## Data excerpts
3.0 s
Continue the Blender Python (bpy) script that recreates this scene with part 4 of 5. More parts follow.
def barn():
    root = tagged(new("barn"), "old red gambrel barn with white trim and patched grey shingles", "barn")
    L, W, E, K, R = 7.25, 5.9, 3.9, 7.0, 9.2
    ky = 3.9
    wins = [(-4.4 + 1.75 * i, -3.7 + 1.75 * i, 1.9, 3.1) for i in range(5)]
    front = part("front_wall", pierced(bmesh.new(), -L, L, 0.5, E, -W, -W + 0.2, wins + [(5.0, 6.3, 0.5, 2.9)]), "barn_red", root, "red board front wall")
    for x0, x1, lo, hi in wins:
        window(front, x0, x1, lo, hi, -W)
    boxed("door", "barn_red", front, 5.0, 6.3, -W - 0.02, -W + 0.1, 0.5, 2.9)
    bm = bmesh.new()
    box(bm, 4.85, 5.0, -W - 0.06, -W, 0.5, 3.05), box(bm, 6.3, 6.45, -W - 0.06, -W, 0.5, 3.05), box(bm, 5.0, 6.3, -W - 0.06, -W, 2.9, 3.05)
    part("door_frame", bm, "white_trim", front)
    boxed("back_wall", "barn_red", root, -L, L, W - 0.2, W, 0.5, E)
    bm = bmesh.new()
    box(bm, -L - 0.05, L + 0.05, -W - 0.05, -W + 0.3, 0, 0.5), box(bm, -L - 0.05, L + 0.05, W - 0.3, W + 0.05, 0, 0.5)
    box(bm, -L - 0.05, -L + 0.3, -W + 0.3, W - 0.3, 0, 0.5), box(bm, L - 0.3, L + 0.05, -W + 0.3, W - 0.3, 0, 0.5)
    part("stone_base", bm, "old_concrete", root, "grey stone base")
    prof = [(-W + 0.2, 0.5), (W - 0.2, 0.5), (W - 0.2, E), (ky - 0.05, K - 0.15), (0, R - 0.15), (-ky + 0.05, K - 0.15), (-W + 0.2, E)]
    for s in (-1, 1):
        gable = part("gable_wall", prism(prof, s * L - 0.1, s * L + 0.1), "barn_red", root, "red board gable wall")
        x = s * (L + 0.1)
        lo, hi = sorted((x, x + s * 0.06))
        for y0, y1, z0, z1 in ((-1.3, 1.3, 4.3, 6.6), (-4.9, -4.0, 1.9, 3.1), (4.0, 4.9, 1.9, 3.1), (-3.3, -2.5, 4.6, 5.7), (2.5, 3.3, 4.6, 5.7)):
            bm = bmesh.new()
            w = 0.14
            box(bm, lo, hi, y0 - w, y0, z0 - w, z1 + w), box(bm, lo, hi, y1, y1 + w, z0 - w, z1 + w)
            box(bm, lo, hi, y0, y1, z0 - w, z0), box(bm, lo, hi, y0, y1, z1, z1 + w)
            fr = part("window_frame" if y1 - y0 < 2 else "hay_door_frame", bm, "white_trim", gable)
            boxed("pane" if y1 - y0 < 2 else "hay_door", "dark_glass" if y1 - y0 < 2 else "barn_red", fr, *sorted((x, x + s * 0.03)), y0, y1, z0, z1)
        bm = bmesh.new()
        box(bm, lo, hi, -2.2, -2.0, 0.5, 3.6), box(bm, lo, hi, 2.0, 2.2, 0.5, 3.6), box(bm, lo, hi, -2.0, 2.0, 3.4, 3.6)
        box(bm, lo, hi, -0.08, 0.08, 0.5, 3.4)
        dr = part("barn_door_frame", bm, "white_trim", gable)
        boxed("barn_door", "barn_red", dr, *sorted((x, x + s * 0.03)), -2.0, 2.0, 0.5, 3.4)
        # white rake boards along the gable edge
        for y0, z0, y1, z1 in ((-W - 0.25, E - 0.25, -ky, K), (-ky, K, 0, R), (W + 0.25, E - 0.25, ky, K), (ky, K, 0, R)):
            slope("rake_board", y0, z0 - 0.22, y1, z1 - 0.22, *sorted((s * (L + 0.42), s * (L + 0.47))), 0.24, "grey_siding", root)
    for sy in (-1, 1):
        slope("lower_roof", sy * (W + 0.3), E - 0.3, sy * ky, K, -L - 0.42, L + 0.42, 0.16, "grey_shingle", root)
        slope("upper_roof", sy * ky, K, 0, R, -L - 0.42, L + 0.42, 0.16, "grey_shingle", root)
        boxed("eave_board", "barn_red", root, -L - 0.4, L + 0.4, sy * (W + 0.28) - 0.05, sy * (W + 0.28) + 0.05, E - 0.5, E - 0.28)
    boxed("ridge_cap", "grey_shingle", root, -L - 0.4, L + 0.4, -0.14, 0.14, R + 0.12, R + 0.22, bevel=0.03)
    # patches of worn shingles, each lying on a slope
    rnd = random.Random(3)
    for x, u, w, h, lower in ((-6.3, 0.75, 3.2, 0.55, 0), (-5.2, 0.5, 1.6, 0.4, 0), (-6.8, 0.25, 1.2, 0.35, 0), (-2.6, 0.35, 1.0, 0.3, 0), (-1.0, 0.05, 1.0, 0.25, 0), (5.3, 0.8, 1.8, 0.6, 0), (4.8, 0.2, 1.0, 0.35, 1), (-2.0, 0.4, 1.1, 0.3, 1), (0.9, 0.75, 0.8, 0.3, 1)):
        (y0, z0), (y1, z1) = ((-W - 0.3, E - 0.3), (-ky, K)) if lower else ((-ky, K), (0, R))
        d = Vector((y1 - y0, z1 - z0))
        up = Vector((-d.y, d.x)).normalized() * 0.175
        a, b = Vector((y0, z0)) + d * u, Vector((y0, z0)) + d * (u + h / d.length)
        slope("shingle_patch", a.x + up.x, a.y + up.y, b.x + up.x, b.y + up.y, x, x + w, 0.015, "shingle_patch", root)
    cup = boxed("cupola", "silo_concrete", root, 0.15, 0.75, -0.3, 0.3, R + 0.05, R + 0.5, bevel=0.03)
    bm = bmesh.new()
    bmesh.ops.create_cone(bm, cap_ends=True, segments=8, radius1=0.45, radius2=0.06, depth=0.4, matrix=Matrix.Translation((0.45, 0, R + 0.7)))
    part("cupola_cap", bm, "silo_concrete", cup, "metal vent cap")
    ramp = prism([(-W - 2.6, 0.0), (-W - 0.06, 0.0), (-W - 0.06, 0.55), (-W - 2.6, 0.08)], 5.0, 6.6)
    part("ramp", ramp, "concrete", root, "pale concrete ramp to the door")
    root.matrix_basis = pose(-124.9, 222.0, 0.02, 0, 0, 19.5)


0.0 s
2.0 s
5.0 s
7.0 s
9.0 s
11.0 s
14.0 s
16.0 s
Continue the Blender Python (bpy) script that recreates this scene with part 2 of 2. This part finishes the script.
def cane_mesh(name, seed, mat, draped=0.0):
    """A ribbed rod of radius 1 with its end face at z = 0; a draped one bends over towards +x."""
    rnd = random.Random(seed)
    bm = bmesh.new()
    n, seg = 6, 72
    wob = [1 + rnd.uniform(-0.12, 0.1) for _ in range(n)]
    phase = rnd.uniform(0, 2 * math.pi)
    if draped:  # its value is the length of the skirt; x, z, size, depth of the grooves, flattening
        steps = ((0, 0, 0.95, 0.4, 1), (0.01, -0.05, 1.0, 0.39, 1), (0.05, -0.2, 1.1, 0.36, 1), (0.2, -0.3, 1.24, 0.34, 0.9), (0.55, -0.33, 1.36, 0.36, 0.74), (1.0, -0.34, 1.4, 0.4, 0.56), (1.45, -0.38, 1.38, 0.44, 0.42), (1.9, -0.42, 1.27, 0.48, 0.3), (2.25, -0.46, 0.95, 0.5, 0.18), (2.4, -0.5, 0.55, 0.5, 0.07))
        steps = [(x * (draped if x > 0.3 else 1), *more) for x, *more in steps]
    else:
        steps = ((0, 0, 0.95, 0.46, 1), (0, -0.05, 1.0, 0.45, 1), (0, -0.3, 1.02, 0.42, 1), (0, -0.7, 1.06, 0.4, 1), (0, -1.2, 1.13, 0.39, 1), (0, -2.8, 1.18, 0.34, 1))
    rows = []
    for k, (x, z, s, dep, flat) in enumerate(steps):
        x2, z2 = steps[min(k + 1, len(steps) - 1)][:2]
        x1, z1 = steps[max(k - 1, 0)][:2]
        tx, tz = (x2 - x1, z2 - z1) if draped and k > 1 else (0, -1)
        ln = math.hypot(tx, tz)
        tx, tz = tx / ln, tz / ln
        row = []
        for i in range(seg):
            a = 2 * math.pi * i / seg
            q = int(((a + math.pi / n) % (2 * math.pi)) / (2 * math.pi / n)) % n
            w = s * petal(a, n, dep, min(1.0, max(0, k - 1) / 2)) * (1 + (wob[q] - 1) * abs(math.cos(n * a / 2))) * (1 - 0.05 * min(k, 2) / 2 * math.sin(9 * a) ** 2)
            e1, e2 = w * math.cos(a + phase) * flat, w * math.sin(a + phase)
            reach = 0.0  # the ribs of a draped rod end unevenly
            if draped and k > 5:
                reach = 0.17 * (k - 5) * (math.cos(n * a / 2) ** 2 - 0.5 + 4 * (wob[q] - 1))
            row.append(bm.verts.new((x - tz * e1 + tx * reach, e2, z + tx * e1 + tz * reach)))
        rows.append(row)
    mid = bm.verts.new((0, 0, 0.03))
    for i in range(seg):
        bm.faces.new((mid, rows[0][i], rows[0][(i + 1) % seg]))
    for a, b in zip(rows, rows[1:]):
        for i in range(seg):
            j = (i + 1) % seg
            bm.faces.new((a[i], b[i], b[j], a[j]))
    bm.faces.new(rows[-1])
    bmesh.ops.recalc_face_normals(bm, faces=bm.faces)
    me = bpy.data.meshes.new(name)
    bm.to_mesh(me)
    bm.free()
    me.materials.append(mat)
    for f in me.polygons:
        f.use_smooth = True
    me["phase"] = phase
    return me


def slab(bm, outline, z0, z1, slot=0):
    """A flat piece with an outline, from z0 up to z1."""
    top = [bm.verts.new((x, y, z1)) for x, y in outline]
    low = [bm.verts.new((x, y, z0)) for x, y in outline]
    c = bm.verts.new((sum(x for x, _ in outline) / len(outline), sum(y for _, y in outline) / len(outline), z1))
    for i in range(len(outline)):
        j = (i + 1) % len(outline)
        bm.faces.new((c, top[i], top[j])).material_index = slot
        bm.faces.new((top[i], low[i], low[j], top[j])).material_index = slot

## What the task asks
Check every line of the records above for the string "Python" and say how many contain it, giving the number alone.

## Exercise solution
2